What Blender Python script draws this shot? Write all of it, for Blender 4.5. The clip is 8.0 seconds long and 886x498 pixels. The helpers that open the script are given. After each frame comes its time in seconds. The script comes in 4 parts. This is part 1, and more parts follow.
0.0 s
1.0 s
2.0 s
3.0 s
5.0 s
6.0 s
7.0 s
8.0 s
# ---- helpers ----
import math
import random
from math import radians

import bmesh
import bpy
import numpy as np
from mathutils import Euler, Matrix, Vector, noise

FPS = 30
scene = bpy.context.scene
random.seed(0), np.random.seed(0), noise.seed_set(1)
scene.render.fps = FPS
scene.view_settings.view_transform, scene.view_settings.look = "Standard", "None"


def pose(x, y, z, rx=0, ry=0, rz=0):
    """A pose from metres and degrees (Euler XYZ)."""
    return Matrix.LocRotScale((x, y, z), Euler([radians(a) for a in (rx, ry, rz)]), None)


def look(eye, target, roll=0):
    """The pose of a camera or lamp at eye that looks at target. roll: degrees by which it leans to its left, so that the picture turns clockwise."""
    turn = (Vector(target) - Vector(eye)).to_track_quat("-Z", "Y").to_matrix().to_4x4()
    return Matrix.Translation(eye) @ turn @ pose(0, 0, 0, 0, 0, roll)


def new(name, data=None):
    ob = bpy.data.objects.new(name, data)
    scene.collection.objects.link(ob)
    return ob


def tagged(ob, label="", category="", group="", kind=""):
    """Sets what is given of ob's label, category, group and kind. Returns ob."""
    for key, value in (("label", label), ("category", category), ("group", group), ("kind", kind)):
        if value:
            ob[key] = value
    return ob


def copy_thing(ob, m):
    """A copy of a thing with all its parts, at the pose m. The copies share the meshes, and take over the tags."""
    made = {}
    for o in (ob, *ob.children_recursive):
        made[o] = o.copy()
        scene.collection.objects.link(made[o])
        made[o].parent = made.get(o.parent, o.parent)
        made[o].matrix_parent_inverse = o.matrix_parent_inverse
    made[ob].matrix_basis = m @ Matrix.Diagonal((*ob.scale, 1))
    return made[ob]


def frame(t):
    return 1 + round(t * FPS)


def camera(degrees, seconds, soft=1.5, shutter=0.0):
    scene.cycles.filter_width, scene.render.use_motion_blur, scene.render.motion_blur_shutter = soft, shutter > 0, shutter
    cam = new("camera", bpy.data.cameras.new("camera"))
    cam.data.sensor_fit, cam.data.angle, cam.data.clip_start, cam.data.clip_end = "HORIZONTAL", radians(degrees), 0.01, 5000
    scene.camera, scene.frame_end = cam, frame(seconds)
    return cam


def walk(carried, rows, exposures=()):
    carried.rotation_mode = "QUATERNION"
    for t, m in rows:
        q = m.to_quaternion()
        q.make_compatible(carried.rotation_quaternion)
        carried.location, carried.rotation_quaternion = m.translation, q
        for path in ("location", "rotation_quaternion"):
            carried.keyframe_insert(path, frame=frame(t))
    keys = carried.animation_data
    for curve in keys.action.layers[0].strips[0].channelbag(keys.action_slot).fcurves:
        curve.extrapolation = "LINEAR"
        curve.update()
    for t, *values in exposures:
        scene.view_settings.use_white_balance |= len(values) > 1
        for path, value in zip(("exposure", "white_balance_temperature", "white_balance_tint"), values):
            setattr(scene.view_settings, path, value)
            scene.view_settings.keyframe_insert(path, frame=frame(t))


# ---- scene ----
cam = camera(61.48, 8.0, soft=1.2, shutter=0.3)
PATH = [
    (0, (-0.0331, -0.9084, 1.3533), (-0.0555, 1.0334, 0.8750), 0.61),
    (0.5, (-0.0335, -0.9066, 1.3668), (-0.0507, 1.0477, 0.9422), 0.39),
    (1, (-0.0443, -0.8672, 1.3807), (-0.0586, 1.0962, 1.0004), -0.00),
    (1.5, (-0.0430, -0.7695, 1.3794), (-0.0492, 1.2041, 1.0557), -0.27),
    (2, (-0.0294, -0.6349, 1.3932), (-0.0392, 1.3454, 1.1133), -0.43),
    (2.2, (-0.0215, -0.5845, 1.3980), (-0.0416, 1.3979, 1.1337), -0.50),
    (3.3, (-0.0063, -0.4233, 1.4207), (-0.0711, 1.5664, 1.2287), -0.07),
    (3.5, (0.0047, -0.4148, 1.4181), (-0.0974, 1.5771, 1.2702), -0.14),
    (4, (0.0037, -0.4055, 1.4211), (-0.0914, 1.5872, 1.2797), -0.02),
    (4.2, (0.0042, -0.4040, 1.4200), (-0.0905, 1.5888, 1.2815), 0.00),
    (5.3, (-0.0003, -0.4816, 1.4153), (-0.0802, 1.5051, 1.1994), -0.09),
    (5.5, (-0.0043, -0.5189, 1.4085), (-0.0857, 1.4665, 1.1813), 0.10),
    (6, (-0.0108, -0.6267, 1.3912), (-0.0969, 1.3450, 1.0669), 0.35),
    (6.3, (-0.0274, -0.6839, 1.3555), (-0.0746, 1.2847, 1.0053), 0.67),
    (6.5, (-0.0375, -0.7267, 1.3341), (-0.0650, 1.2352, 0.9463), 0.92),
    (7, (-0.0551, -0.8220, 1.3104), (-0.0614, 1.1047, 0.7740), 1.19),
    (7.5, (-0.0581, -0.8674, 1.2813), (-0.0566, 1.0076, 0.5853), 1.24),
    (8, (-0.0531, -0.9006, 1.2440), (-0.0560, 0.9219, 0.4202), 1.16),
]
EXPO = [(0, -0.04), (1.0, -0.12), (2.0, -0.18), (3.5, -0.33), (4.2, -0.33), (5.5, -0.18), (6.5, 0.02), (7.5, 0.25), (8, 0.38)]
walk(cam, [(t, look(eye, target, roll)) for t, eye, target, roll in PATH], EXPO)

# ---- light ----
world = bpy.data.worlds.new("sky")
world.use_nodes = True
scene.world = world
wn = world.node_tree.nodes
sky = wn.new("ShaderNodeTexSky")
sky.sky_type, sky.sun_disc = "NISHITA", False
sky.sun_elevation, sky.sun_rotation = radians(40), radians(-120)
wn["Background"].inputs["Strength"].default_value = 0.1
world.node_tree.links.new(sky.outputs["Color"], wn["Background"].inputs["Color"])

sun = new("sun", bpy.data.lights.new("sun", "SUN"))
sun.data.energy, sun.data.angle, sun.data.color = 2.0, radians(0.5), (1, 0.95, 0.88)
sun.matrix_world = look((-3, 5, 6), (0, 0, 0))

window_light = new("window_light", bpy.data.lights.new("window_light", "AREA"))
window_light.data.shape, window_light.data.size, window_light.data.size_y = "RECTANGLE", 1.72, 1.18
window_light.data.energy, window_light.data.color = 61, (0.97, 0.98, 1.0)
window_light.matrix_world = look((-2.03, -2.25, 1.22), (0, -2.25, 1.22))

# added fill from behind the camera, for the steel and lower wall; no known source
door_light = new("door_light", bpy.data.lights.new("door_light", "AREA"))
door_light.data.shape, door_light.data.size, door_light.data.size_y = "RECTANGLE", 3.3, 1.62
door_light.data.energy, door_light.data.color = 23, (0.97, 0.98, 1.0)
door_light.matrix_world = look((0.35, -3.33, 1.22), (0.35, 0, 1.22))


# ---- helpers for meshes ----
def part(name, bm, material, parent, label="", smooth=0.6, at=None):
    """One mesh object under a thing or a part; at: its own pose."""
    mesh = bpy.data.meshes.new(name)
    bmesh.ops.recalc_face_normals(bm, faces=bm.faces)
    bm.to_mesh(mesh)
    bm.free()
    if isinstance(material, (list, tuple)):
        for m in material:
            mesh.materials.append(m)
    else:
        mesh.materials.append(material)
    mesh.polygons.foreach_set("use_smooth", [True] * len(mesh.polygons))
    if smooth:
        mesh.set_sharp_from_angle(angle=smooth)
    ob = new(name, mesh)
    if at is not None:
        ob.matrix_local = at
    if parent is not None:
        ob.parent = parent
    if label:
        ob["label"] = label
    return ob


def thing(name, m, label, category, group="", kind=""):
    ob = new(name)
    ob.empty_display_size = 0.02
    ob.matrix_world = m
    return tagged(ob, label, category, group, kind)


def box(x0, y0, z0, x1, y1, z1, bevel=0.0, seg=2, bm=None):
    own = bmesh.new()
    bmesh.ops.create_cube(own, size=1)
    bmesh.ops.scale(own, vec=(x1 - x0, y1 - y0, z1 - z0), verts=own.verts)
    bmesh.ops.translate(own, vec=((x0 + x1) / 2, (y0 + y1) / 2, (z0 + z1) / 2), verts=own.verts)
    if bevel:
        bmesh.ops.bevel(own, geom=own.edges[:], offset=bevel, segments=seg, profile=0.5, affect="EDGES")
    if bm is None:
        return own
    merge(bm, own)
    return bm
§
Filter lines by "shutter" and return each hit.

def camera(degrees, seconds, soft=1.5, shutter=0.0):
    scene.cycles.filter_width, scene.render.use_motion_blur, scene.render.motion_blur_shutter = soft, shutter > 0, shutter
cam = camera(61.48, 8.0, soft=1.2, shutter=0.3)